-- begin --

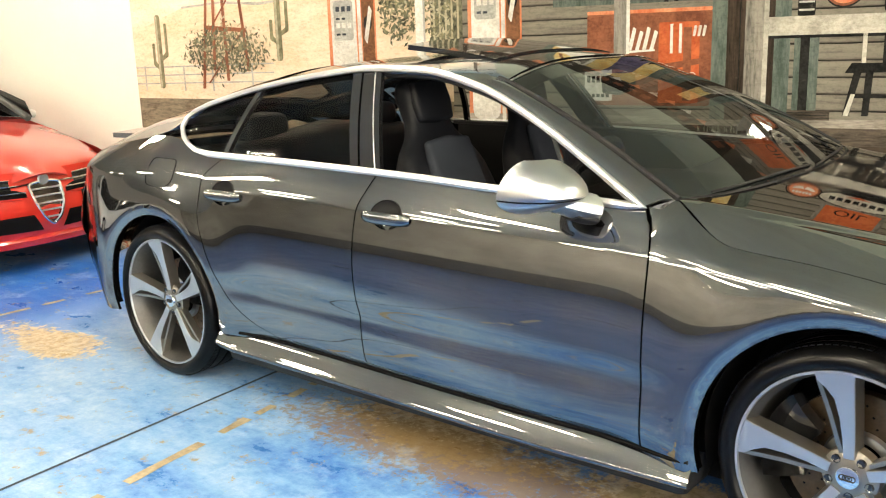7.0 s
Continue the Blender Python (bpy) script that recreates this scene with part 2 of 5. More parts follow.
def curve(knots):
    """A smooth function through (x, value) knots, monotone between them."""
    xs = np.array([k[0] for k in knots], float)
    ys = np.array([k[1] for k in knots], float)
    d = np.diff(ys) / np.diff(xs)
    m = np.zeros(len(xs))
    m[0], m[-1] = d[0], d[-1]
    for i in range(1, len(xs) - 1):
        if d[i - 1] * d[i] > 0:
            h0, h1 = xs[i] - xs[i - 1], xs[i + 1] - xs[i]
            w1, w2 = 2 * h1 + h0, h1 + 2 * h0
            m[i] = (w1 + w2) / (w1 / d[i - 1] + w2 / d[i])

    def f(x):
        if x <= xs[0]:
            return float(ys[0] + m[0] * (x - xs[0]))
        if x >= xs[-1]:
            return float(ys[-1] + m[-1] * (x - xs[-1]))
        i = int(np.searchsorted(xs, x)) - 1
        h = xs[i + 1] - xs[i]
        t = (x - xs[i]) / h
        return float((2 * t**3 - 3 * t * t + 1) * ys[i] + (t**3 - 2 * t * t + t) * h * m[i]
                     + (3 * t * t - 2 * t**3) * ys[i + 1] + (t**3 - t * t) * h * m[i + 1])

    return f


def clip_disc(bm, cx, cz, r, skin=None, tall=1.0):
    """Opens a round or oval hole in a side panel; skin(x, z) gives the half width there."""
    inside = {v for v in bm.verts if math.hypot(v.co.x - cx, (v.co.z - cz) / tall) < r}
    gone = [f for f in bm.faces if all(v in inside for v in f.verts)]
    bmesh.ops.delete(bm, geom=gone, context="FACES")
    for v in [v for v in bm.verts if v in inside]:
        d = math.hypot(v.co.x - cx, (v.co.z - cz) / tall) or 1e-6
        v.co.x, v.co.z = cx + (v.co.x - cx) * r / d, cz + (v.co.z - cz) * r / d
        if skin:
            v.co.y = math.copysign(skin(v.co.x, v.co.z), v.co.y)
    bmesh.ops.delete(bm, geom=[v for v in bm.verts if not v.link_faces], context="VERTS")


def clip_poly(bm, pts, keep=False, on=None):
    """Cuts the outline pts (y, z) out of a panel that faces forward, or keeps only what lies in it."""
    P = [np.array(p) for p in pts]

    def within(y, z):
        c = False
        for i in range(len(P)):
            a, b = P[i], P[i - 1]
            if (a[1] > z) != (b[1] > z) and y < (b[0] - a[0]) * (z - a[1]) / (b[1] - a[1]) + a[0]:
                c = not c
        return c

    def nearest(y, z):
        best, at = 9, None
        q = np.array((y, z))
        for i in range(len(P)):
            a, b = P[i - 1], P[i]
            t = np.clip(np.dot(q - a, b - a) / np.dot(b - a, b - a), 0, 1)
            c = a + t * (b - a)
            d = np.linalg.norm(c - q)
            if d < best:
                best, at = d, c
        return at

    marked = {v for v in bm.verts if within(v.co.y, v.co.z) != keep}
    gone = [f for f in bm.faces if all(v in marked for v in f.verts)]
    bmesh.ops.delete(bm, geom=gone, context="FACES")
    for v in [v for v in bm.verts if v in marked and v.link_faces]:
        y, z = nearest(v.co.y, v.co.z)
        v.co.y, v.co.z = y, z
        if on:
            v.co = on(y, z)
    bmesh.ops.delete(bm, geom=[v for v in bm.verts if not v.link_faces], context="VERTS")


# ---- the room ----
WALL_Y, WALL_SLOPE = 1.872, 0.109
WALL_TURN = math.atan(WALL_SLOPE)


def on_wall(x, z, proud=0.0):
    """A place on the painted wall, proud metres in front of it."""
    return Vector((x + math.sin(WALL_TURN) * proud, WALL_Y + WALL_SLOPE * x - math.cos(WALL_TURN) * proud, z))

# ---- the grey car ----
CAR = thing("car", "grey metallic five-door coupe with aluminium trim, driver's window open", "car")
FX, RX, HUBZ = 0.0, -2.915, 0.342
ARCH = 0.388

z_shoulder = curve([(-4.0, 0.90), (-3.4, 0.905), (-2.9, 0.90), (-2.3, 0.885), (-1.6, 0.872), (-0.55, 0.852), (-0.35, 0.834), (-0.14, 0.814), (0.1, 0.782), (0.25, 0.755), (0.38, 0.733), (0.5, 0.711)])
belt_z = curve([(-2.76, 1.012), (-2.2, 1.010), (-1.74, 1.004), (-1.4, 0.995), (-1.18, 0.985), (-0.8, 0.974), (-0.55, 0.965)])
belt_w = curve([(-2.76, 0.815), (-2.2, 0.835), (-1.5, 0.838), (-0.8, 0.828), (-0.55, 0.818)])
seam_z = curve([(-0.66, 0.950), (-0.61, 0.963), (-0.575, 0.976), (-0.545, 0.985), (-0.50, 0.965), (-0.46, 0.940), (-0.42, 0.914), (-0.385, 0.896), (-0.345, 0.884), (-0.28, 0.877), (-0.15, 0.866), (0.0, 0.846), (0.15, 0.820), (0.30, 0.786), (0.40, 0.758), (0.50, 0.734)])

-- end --

__Problem description__
Copy the listing over exactly, skipping the pictures it holds.

__Full solution__
7.0 s
Continue the Blender Python (bpy) script that recreates this scene with part 2 of 5. More parts follow.
def curve(knots):
    """A smooth function through (x, value) knots, monotone between them."""
    xs = np.array([k[0] for k in knots], float)
    ys = np.array([k[1] for k in knots], float)
    d = np.diff(ys) / np.diff(xs)
    m = np.zeros(len(xs))
    m[0], m[-1] = d[0], d[-1]
    for i in range(1, len(xs) - 1):
        if d[i - 1] * d[i] > 0:
            h0, h1 = xs[i] - xs[i - 1], xs[i + 1] - xs[i]
            w1, w2 = 2 * h1 + h0, h1 + 2 * h0
            m[i] = (w1 + w2) / (w1 / d[i - 1] + w2 / d[i])

    def f(x):
        if x <= xs[0]:
            return float(ys[0] + m[0] * (x - xs[0]))
        if x >= xs[-1]:
            return float(ys[-1] + m[-1] * (x - xs[-1]))
        i = int(np.searchsorted(xs, x)) - 1
        h = xs[i + 1] - xs[i]
        t = (x - xs[i]) / h
        return float((2 * t**3 - 3 * t * t + 1) * ys[i] + (t**3 - 2 * t * t + t) * h * m[i]
                     + (3 * t * t - 2 * t**3) * ys[i + 1] + (t**3 - t * t) * h * m[i + 1])

    return f


def clip_disc(bm, cx, cz, r, skin=None, tall=1.0):
    """Opens a round or oval hole in a side panel; skin(x, z) gives the half width there."""
    inside = {v for v in bm.verts if math.hypot(v.co.x - cx, (v.co.z - cz) / tall) < r}
    gone = [f for f in bm.faces if all(v in inside for v in f.verts)]
    bmesh.ops.delete(bm, geom=gone, context="FACES")
    for v in [v for v in bm.verts if v in inside]:
        d = math.hypot(v.co.x - cx, (v.co.z - cz) / tall) or 1e-6
        v.co.x, v.co.z = cx + (v.co.x - cx) * r / d, cz + (v.co.z - cz) * r / d
        if skin:
            v.co.y = math.copysign(skin(v.co.x, v.co.z), v.co.y)
    bmesh.ops.delete(bm, geom=[v for v in bm.verts if not v.link_faces], context="VERTS")


def clip_poly(bm, pts, keep=False, on=None):
    """Cuts the outline pts (y, z) out of a panel that faces forward, or keeps only what lies in it."""
    P = [np.array(p) for p in pts]

    def within(y, z):
        c = False
        for i in range(len(P)):
            a, b = P[i], P[i - 1]
            if (a[1] > z) != (b[1] > z) and y < (b[0] - a[0]) * (z - a[1]) / (b[1] - a[1]) + a[0]:
                c = not c
        return c

    def nearest(y, z):
        best, at = 9, None
        q = np.array((y, z))
        for i in range(len(P)):
            a, b = P[i - 1], P[i]
            t = np.clip(np.dot(q - a, b - a) / np.dot(b - a, b - a), 0, 1)
            c = a + t * (b - a)
            d = np.linalg.norm(c - q)
            if d < best:
                best, at = d, c
        return at

    marked = {v for v in bm.verts if within(v.co.y, v.co.z) != keep}
    gone = [f for f in bm.faces if all(v in marked for v in f.verts)]
    bmesh.ops.delete(bm, geom=gone, context="FACES")
    for v in [v for v in bm.verts if v in marked and v.link_faces]:
        y, z = nearest(v.co.y, v.co.z)
        v.co.y, v.co.z = y, z
        if on:
            v.co = on(y, z)
    bmesh.ops.delete(bm, geom=[v for v in bm.verts if not v.link_faces], context="VERTS")


# ---- the room ----
WALL_Y, WALL_SLOPE = 1.872, 0.109
WALL_TURN = math.atan(WALL_SLOPE)


def on_wall(x, z, proud=0.0):
    """A place on the painted wall, proud metres in front of it."""
    return Vector((x + math.sin(WALL_TURN) * proud, WALL_Y + WALL_SLOPE * x - math.cos(WALL_TURN) * proud, z))

# ---- the grey car ----
CAR = thing("car", "grey metallic five-door coupe with aluminium trim, driver's window open", "car")
FX, RX, HUBZ = 0.0, -2.915, 0.342
ARCH = 0.388

z_shoulder = curve([(-4.0, 0.90), (-3.4, 0.905), (-2.9, 0.90), (-2.3, 0.885), (-1.6, 0.872), (-0.55, 0.852), (-0.35, 0.834), (-0.14, 0.814), (0.1, 0.782), (0.25, 0.755), (0.38, 0.733), (0.5, 0.711)])
belt_z = curve([(-2.76, 1.012), (-2.2, 1.010), (-1.74, 1.004), (-1.4, 0.995), (-1.18, 0.985), (-0.8, 0.974), (-0.55, 0.965)])
belt_w = curve([(-2.76, 0.815), (-2.2, 0.835), (-1.5, 0.838), (-0.8, 0.828), (-0.55, 0.818)])
seam_z = curve([(-0.66, 0.950), (-0.61, 0.963), (-0.575, 0.976), (-0.545, 0.985), (-0.50, 0.965), (-0.46, 0.940), (-0.42, 0.914), (-0.385, 0.896), (-0.345, 0.884), (-0.28, 0.877), (-0.15, 0.866), (0.0, 0.846), (0.15, 0.820), (0.30, 0.786), (0.40, 0.758), (0.50, 0.734)])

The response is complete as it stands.